# Information shown:
════════
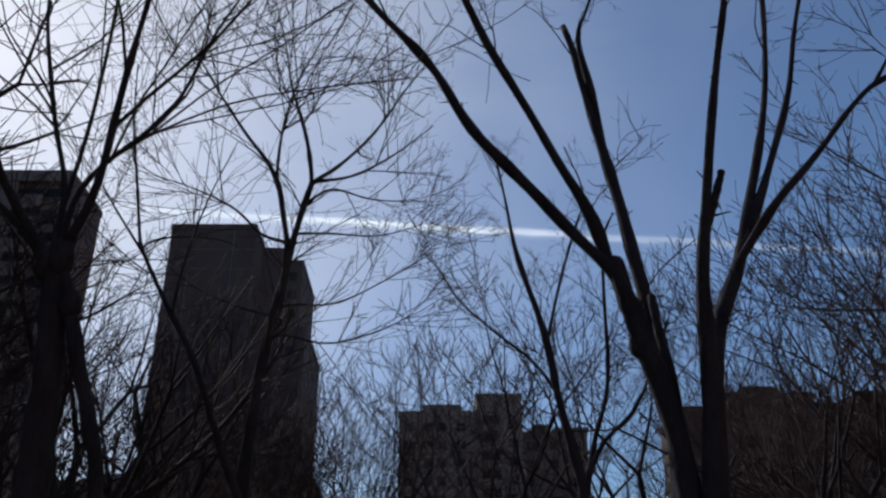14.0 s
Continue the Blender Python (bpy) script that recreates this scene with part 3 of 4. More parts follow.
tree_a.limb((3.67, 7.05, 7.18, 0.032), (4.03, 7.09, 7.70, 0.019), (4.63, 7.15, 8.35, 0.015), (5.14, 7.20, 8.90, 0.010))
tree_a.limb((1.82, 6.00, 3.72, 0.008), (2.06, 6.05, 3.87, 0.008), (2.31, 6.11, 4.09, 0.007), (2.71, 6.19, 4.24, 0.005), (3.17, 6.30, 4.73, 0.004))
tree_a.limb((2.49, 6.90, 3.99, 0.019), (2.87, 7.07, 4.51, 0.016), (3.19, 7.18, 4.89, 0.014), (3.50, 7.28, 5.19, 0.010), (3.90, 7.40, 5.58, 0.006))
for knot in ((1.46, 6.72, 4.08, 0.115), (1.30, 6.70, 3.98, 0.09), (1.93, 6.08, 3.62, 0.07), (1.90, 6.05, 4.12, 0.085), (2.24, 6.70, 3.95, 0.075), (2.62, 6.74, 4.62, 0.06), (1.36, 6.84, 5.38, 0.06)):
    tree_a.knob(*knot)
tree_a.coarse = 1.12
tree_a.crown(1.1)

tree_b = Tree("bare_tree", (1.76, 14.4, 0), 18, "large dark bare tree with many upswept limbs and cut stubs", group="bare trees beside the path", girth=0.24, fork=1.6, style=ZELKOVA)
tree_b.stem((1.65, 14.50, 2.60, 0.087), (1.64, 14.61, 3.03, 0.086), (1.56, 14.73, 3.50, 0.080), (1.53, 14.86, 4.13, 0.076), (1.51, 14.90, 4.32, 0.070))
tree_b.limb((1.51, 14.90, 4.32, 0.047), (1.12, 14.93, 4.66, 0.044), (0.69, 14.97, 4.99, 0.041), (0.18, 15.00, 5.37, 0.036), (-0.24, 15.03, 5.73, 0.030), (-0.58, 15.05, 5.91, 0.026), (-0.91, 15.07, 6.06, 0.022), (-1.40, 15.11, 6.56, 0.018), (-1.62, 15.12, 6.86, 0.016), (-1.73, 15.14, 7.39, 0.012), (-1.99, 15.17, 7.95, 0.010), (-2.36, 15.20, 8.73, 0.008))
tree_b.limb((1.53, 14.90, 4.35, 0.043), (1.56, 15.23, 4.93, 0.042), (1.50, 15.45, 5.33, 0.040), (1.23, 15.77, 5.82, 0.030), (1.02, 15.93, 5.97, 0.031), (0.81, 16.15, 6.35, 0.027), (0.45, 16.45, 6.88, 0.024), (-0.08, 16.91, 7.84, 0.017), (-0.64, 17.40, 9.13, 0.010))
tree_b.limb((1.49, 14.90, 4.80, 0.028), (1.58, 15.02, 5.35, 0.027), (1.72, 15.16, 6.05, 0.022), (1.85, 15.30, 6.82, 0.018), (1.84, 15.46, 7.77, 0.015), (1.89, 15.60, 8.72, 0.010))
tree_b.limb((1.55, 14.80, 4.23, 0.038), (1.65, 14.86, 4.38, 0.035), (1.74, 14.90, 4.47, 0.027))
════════
In the listing above, locate the line containing "Continue the Blender" and the line containing "tree_a.crown(1.1)". Extract those two lines and every line between them, exactly as written, and only those.

# Written solution:
Continue the Blender Python (bpy) script that recreates this scene with part 3 of 4. More parts follow.
tree_a.limb((3.67, 7.05, 7.18, 0.032), (4.03, 7.09, 7.70, 0.019), (4.63, 7.15, 8.35, 0.015), (5.14, 7.20, 8.90, 0.010))
tree_a.limb((1.82, 6.00, 3.72, 0.008), (2.06, 6.05, 3.87, 0.008), (2.31, 6.11, 4.09, 0.007), (2.71, 6.19, 4.24, 0.005), (3.17, 6.30, 4.73, 0.004))
tree_a.limb((2.49, 6.90, 3.99, 0.019), (2.87, 7.07, 4.51, 0.016), (3.19, 7.18, 4.89, 0.014), (3.50, 7.28, 5.19, 0.010), (3.90, 7.40, 5.58, 0.006))
for knot in ((1.46, 6.72, 4.08, 0.115), (1.30, 6.70, 3.98, 0.09), (1.93, 6.08, 3.62, 0.07), (1.90, 6.05, 4.12, 0.085), (2.24, 6.70, 3.95, 0.075), (2.62, 6.74, 4.62, 0.06), (1.36, 6.84, 5.38, 0.06)):
    tree_a.knob(*knot)
tree_a.coarse = 1.12
tree_a.crown(1.1)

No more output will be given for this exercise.